Yes, this is a Honda hybrid but it’s also a totally new system, named E:HEV. It doesn’t officially stand for anything, but HEV obviously means ‘hybrid electric vehicle.’
As explained in our news story, it’s different from existing hybrid systems whether it’s Toyota’s ‘normal’ hybrid setup, or Nissan’s E-Power system. A standard hybrid system – we see on Toyotas for example – sees the engine and electric motor working together in all situations depending on what’s required. For Honda’s E:HEV system, the electric motor drives the car at speeds of up to and around 80km/h. When required, the engine tops up the battery to drive the car – in other words, it’s like a Note E-Power. But above 80km/h, the engine drives the car directly through a single-speed gear, like an overdrive on a normal gearbox. The benefits are using the motor and engine in situations where they are most effective, and also ditches the need for a gearbox. Honda says there’s an e-CVT, but there isn’t really a conventional gearbox. Because it’s either the engine or motor moving the car, there’s no combined hybrid system output.

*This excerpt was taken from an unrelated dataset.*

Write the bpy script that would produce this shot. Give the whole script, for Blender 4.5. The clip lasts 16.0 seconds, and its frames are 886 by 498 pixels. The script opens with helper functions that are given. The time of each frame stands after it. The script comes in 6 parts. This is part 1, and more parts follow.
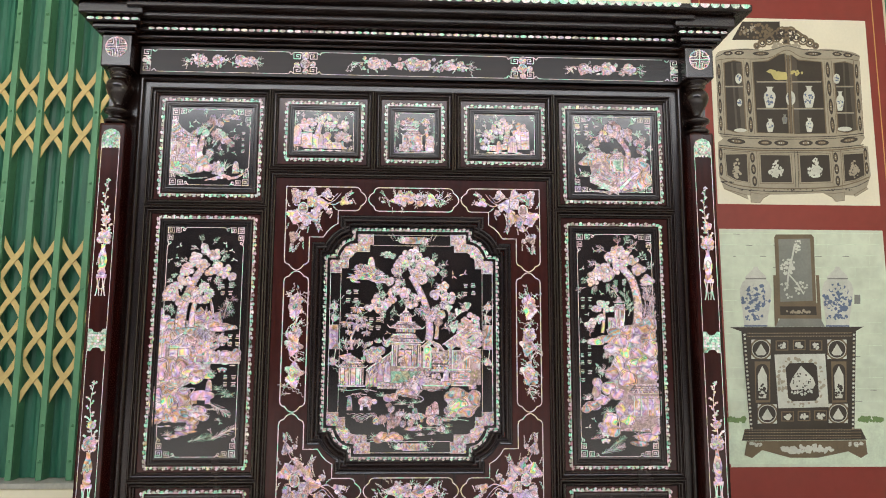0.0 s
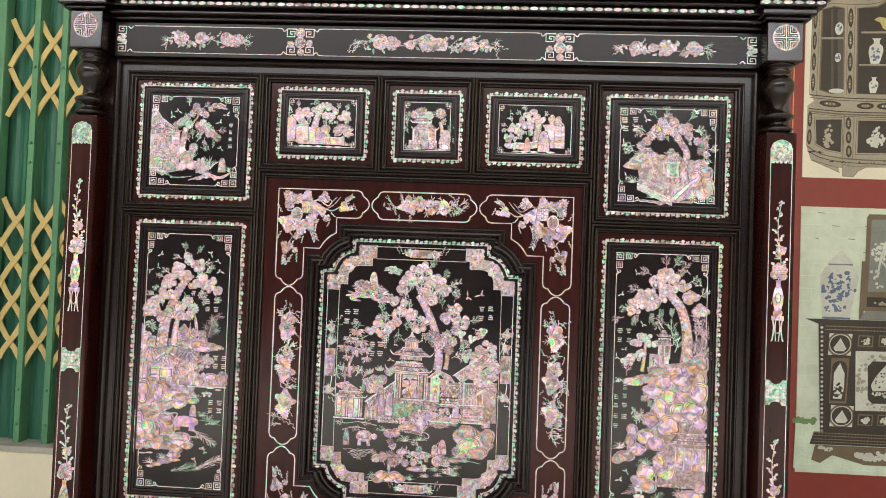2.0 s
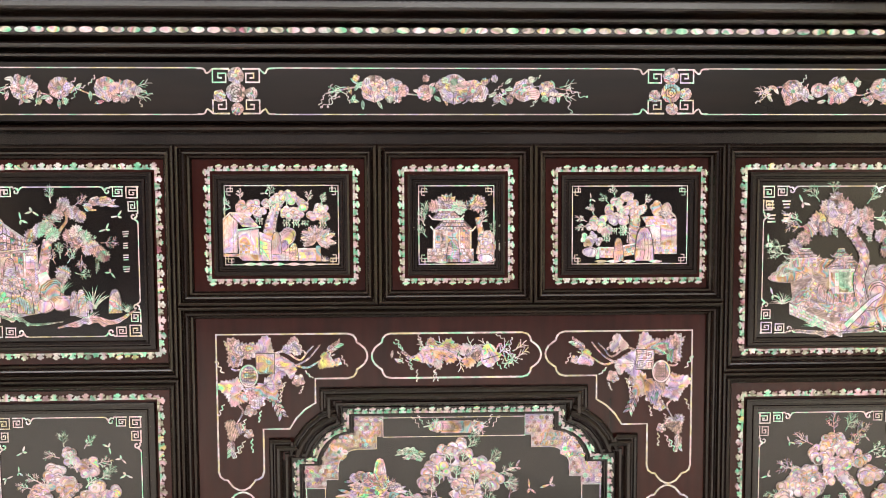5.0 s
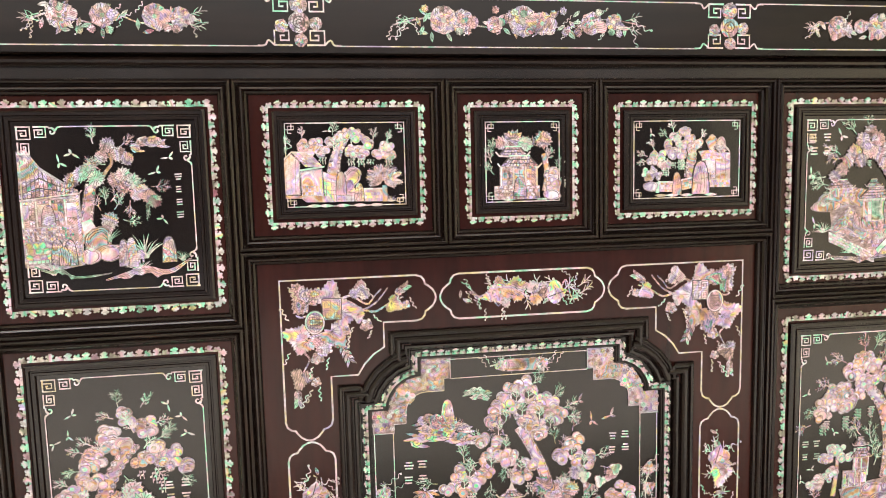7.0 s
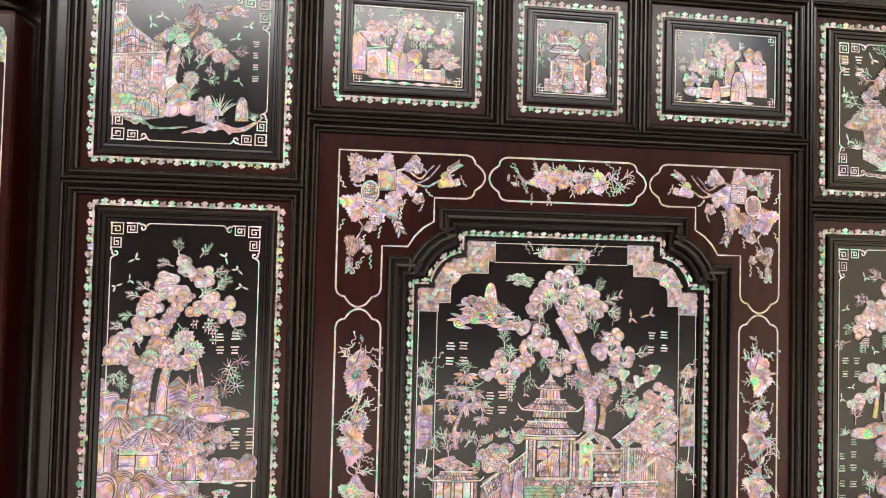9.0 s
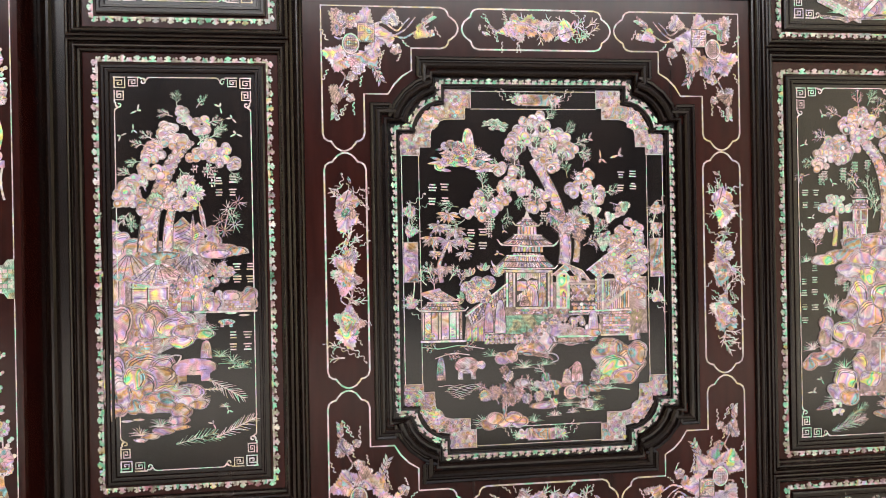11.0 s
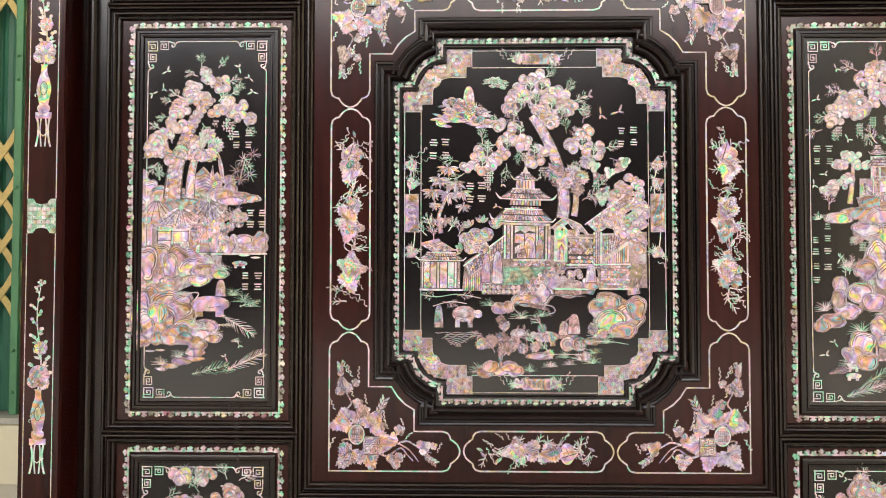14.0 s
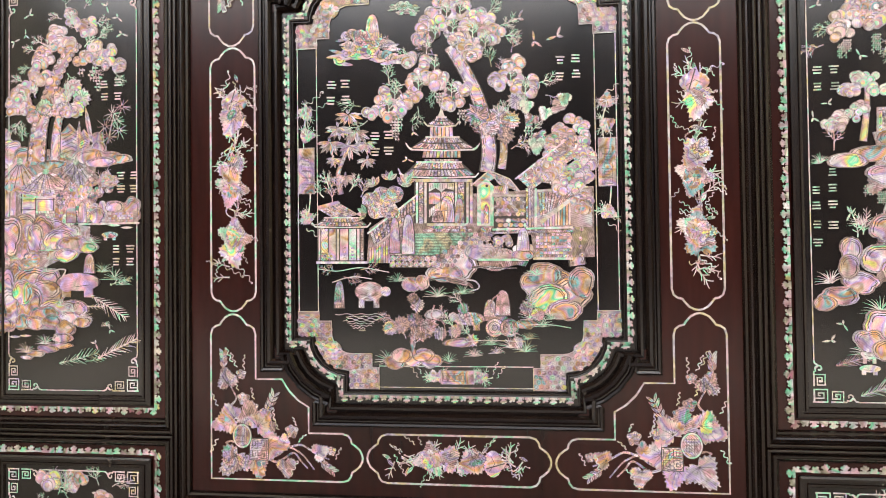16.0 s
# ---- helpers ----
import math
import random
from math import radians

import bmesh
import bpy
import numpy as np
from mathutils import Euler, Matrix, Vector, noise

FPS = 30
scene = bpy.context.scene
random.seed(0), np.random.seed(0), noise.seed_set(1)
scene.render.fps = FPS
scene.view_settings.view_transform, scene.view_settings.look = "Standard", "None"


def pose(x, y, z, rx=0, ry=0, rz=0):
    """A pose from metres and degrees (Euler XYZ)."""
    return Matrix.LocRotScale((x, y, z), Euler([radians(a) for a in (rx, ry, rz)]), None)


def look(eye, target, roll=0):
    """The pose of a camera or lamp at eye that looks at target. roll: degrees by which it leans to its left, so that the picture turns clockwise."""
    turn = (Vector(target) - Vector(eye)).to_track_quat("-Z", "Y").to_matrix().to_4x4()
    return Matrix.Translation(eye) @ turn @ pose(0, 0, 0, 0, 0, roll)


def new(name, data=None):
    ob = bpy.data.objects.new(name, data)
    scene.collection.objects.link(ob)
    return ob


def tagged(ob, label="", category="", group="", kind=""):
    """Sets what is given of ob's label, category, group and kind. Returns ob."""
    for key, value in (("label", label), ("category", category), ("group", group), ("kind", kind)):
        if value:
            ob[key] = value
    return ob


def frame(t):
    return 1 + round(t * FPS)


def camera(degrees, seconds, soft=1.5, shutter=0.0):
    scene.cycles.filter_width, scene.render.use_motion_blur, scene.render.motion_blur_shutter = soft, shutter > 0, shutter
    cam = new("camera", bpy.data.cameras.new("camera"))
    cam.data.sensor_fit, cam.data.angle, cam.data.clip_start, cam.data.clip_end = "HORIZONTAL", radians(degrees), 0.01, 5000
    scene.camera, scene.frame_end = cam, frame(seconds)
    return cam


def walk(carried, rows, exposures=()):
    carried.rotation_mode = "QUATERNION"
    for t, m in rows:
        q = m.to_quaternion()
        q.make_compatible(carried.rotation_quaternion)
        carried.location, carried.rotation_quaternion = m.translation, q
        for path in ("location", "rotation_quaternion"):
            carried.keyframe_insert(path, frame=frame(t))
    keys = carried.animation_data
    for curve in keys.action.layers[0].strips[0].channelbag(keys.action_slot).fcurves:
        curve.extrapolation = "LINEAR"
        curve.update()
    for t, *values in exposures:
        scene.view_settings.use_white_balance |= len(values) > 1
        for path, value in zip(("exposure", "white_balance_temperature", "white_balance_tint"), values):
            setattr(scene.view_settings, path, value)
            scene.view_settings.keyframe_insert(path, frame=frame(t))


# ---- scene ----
cam = camera(66.6, 16.0, soft=1.0)
METRES, EYE, TILT, LEAN, TURN = 2.4, 0.85, 0.0, 0.0, -2.45
ROWS = [
    (0.0, 0.0, 0.0, 0.0, -0.03, 7.64, -0.24),
    (0.5, 0.0043, 0.0046, -0.0048, -0.35, 6.28, 0.55),
    (1.0, 0.0085, 0.0165, -0.0014, 0.07, 5.88, -0.08),
    (1.5, 0.0062, 0.0604, 0.0352, -0.02, 3.16, 0.04),
    (2.0, 0.0446, 0.0916, 0.0885, 5.62, 1.41, -2.16),
    (2.5, 0.1165, 0.126, 0.1204, 12.02, -0.49, -2.92),
    (3.0, 0.1201, 0.1681, 0.1424, 10.62, -1.02, -2.41),
    (3.5, 0.0719, 0.2213, 0.1702, 6.08, -1.01, -1.69),
    (4.0, 0.032, 0.256, 0.1882, 3.69, -2.43, -0.86),
    (4.5, -0.0009, 0.294, 0.2043, 1.96, -2.64, -0.55),
    (5.0, -0.0322, 0.3066, 0.2134, 0.65, -3.16, 0.25),
    (7.5, -0.1263, 0.3168, 0.1894, -7.19, -6.32, 1.31),
    (8.0, -0.1373, 0.3196, 0.1739, -6.71, -6.48, 1.08),
    (8.5, -0.1369, 0.3129, 0.1374, -6.2, -2.66, -1.38),
    (9.0, -0.1299, 0.2949, 0.0877, -5.0, 1.71, -1.37),
    (9.5, -0.126, 0.2753, 0.0437, -4.57, 5.79, -0.52),
    (10.0, -0.1205, 0.2701, 0.0245, -4.31, 3.86, 1.14),
    (12.5, -0.1063, 0.2521, -0.003, -2.71, -2.39, 0.07),
    (13.0, -0.0962, 0.2465, -0.0133, -0.88, -2.55, -0.07),
    (13.5, -0.0782, 0.2466, -0.0281, 1.03, -0.94, 0.52),
    (14.0, -0.0611, 0.2497, -0.0327, 3.56, 1.77, -0.04),
    (14.5, -0.0496, 0.2778, -0.0377, 6.38, 1.78, -1.48),
    (15.0, -0.0219, 0.297, -0.0404, 8.86, 1.98, -2.27),
    (15.5, 0.0064, 0.3167, -0.0456, 9.51, 1.38, 0.36),
    (16.0, 0.0214, 0.3348, -0.0455, 9.9, 1.15, 0.71),
]
# the clip's camera drifts a little in brightness and white balance
EXPOSURES = [(0.0, 1.3, 6150, 10), (1.5, 1.26, 6250, 10), (2.5, 1.28, 6500, 10), (5.0, 1.36, 6650, 10), (8.0, 1.3, 6700, 10), (9.5, 1.18, 6500, 10), (12.5, 1.26, 6550, 10), (15.0, 1.28, 6700, 10), (16.0, 1.22, 6650, 10)]
walk(cam, [(t, pose(0, 0, EYE, TILT, LEAN, TURN) @ pose(METRES * x, METRES * y, METRES * z, 90 + pitch, roll, yaw)) for t, x, y, z, yaw, pitch, roll in ROWS], EXPOSURES)

# ---- world, sun, daylight through the open shop front, exposure ----
world = bpy.data.worlds.new("world")
scene.world = world
world.use_nodes = True
wn = world.node_tree.nodes
sky = wn.new("ShaderNodeTexSky")
sky.sky_type = "NISHITA"
sky.sun_disc = False
sky.sun_elevation, sky.sun_rotation = radians(55), radians(200)
wn["Background"].inputs[1].default_value = 0.15
world.node_tree.links.new(sky.outputs[0], wn["Background"].inputs[0])
sun = new("sun", bpy.data.lights.new("sun", "SUN"))
sun.data.energy, sun.data.angle, sun.data.color = 5.0, radians(0.6), (1.0, 0.96, 0.9)
sun.matrix_world = look((-3, -8, 12), (0, 0, 0))
# added area lamp standing in for sky light, high to stay out of reflections
front_light = new("front_daylight", bpy.data.lights.new("front_daylight", "AREA"))
front_light.data.shape, front_light.data.size, front_light.data.size_y = "RECTANGLE", 6.5, 0.36
front_light.data.energy, front_light.data.color = 52, (1.0, 0.96, 0.9)
front_light.matrix_world = look((-0.3, -2.7, 3.04), (0.1, 2.0, 1.2))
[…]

But techno-wizardry-because-we-can aside, does it work in Singapore? Yes, it’s efficient enough to give Toyota’s hybrids strong competition.
Over a 150km run, the Jazz delivered a combined fuel consumption of 4.3L/100km. That doesn’t sound impressive, but this was done without using Econ mode (deadens throttle response), and included our very inefficient video and photo shoots. A run without the latter brought 3.7L/100km – better than the car’s claimed fuel consumption. Honda’s system also seems to work well on highways, with a run on the AYE and PIE giving around 3.0L/100km and sometimes better.
Our guess is, average people will do low to sub 4.0L/100km driving in a restrained manner. With VES stacking the cards against non-hybrid cars, and with the Jazz this good at sipping fuel we tell Honda Japan this: All your models should have an official hybrid version.
As for its actual driving characteristics, in city driving it’s mostly silent electric running, with the instant 253Nm of the motor great for quick maneuvers, especially since it’s paired with the typical Jazz handling – neat, quick, and oh so easy to manage. The kick-in of the inline four cylinder engine is noticeable, but it’s not as obvious as the Note E-Power’s three-cylinder unit, or even the Kia Niro’s 1.6 inline four. If the Jazz is this frugal, it bodes very well for the next HR-V small SUV, which will also use the system, and also the next-gen Civic.
Honda claims multiple improvements to refinement, and the Jazz is certainly more refined than it used to be, with less road noise overall. However it now gains a little more thump over bumps, and it can get a little crashy over longer stretches of roughness.
But on the whole, it’s a near perfect city runabout. The new windscreen and A-pillar design deliver superb visibility – important in the age of Nourishment Ursines – and the car’s as easy to park as it always has been, even without the rearview camera.